— START OF Supplied data —

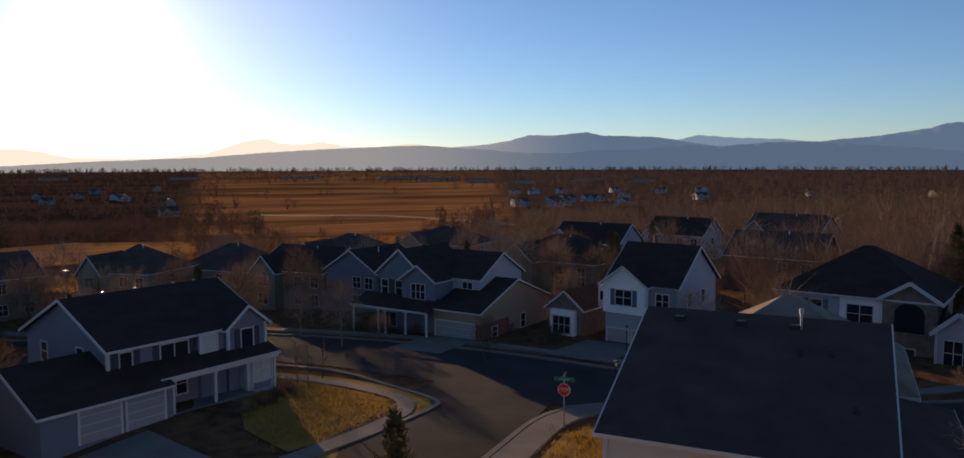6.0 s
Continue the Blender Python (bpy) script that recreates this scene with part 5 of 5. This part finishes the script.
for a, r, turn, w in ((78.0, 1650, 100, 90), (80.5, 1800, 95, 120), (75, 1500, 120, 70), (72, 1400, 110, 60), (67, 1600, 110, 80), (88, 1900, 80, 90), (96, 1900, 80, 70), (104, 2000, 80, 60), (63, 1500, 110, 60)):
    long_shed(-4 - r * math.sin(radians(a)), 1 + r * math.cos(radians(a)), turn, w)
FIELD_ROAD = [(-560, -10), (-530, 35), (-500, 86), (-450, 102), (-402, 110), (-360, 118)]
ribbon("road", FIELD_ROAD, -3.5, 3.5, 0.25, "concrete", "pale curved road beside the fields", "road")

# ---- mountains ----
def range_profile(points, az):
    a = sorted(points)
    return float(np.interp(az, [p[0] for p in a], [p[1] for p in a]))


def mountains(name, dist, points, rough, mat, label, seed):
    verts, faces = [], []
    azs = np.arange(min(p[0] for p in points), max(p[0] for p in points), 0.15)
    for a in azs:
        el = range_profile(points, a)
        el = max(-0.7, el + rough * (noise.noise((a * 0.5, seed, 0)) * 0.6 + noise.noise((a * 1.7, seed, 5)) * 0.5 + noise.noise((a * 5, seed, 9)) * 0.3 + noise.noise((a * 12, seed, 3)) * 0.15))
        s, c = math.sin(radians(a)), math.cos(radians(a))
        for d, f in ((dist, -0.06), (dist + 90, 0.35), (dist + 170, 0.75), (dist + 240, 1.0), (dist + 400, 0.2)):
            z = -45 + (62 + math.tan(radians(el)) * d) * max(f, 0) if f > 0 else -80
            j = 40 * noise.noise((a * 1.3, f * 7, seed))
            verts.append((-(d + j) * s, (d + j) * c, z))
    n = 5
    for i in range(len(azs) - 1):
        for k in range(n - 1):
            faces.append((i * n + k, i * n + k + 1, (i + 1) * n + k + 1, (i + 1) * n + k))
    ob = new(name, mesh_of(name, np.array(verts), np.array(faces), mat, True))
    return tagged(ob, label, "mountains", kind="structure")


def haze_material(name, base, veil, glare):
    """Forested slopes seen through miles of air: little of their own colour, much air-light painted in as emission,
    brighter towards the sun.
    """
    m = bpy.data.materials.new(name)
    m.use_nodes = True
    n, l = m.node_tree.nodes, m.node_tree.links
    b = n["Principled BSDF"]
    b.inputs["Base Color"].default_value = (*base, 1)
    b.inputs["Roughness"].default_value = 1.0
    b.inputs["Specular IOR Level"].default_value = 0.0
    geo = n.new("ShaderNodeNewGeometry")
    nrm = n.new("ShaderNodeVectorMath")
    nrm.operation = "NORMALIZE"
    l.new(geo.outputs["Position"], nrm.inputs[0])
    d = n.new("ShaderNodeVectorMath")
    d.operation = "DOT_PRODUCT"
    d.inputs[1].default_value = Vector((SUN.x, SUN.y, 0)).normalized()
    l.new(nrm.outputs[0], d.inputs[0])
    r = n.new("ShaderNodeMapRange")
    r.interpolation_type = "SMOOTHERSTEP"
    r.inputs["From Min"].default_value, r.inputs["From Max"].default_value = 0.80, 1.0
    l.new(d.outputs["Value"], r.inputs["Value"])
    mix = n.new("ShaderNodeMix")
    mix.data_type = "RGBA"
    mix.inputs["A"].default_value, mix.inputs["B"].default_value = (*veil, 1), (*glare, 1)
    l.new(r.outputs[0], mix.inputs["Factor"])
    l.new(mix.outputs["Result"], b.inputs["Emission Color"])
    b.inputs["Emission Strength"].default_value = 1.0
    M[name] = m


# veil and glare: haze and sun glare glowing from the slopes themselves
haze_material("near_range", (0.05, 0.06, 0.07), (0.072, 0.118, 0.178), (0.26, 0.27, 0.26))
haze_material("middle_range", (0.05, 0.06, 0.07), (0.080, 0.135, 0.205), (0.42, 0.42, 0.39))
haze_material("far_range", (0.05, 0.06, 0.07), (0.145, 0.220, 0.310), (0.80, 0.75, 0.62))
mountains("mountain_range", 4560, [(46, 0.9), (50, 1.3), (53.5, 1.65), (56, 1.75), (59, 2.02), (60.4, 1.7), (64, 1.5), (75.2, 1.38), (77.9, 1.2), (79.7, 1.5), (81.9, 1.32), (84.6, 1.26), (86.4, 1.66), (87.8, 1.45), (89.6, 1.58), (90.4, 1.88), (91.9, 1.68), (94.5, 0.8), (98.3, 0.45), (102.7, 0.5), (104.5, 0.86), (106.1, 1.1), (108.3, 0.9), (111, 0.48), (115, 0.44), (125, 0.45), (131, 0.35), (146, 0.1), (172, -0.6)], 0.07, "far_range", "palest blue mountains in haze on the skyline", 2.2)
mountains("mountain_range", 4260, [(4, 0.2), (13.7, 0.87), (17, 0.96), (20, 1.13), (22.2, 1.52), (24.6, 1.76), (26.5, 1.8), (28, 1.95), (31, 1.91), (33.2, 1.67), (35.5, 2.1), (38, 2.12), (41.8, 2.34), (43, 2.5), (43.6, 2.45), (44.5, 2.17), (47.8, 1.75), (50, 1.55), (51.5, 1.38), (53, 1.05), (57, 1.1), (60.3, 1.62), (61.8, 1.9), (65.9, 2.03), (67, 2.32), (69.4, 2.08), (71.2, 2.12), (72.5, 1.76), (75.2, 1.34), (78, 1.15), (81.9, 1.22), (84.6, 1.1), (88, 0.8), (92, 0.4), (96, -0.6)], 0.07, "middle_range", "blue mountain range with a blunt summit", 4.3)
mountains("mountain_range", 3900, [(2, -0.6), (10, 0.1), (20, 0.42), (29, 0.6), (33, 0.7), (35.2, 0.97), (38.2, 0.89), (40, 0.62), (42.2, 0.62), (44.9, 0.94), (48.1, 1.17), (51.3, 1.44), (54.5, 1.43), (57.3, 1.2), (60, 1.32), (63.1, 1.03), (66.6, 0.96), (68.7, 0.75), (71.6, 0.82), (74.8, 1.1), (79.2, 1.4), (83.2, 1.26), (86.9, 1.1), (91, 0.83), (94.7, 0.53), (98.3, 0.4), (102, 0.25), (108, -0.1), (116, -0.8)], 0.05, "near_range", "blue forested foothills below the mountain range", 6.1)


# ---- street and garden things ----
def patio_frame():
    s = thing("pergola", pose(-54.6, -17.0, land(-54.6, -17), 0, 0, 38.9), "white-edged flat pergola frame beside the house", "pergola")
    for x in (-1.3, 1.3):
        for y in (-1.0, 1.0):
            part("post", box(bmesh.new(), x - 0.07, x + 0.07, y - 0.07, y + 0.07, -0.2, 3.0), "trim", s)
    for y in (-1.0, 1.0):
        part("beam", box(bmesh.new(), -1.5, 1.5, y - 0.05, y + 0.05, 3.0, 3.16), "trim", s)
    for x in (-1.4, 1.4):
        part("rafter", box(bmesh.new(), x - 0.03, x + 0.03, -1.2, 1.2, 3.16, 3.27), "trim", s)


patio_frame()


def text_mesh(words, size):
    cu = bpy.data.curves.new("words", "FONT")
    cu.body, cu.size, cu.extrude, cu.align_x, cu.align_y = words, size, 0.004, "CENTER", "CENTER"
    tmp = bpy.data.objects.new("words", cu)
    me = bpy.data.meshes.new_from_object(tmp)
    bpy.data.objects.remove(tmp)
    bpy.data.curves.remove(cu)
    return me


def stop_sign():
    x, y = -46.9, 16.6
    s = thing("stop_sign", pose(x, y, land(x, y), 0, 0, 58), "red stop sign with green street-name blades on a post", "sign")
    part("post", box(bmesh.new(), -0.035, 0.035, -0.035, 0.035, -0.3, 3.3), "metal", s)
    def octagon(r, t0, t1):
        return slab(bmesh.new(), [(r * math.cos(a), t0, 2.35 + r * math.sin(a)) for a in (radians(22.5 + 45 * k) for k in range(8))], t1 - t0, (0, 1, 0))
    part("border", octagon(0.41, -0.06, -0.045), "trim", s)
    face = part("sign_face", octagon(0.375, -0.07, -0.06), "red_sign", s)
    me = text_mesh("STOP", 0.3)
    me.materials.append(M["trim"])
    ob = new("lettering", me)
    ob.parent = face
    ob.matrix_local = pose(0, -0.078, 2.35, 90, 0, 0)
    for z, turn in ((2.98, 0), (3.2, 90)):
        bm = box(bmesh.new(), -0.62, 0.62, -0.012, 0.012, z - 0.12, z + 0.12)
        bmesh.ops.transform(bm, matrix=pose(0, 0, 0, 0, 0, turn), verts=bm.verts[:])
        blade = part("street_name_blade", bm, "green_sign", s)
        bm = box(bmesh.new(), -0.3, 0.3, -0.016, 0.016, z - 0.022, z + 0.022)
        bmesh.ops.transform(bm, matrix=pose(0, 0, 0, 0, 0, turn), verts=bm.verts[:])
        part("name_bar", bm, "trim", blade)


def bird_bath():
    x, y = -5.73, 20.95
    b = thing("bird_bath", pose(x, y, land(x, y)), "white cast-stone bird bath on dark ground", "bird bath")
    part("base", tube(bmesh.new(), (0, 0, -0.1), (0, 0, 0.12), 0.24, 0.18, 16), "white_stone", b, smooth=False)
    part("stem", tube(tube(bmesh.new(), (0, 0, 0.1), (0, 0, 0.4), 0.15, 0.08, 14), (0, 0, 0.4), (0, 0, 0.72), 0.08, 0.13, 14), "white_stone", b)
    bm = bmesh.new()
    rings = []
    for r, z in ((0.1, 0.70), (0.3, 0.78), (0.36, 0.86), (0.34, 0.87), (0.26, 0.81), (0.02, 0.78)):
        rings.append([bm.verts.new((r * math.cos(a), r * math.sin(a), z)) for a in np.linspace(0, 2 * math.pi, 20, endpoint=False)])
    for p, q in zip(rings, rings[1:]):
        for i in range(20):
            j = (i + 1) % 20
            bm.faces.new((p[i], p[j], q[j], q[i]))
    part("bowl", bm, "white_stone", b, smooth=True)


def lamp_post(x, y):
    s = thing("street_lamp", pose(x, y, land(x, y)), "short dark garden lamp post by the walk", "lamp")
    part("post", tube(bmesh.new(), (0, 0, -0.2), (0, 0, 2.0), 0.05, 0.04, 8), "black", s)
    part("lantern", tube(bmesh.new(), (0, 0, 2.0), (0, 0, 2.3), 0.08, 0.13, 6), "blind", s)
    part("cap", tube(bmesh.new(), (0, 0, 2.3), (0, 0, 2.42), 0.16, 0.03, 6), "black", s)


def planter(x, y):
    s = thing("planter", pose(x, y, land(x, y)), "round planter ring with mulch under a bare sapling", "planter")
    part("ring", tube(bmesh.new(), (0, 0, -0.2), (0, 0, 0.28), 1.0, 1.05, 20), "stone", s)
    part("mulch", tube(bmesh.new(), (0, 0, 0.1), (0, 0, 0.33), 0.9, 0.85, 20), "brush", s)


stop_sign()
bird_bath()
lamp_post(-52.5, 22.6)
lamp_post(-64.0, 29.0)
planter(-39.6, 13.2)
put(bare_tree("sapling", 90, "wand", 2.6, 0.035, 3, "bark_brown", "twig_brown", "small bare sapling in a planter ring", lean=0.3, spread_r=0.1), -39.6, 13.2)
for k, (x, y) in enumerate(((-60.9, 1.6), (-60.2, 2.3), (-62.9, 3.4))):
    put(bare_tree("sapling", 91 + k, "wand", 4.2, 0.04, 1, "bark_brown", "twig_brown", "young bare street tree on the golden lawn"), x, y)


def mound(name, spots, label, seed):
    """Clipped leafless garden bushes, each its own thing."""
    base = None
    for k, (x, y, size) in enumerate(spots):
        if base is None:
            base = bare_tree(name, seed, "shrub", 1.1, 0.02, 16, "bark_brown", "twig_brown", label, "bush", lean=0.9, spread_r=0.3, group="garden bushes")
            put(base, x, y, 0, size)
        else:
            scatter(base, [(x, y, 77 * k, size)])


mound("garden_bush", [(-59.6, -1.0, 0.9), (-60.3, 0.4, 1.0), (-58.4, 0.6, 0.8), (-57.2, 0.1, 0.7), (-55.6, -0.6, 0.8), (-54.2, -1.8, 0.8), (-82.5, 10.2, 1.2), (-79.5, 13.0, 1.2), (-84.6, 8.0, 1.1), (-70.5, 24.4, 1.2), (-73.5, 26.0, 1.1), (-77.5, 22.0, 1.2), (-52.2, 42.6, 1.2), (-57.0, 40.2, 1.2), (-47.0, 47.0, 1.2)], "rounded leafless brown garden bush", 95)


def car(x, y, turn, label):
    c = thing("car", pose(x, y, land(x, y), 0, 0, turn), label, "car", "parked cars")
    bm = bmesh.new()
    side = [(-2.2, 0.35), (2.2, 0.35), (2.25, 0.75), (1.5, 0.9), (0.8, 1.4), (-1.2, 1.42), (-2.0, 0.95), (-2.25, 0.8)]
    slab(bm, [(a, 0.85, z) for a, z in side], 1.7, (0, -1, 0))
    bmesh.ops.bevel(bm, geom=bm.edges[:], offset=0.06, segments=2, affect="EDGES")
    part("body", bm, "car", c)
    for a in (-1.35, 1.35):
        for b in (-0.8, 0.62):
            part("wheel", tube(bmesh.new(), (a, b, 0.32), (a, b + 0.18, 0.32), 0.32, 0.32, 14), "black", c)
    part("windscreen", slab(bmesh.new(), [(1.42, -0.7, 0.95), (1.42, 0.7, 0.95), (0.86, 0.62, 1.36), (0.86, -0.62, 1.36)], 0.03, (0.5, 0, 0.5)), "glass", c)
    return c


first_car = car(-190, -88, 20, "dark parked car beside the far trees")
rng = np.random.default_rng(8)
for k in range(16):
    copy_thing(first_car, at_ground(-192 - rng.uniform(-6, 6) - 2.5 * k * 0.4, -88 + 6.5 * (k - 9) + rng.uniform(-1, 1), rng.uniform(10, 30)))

— END OF Supplied data —

▶ _Requirements_
Copy out precisely the lines that begin at the line containing "Continue the Blender" and end at the line containing "curved road beside", including both; write nothing else.

▶ _Solved exercise_
Continue the Blender Python (bpy) script that recreates this scene with part 5 of 5. This part finishes the script.
for a, r, turn, w in ((78.0, 1650, 100, 90), (80.5, 1800, 95, 120), (75, 1500, 120, 70), (72, 1400, 110, 60), (67, 1600, 110, 80), (88, 1900, 80, 90), (96, 1900, 80, 70), (104, 2000, 80, 60), (63, 1500, 110, 60)):
    long_shed(-4 - r * math.sin(radians(a)), 1 + r * math.cos(radians(a)), turn, w)
FIELD_ROAD = [(-560, -10), (-530, 35), (-500, 86), (-450, 102), (-402, 110), (-360, 118)]
ribbon("road", FIELD_ROAD, -3.5, 3.5, 0.25, "concrete", "pale curved road beside the fields", "road")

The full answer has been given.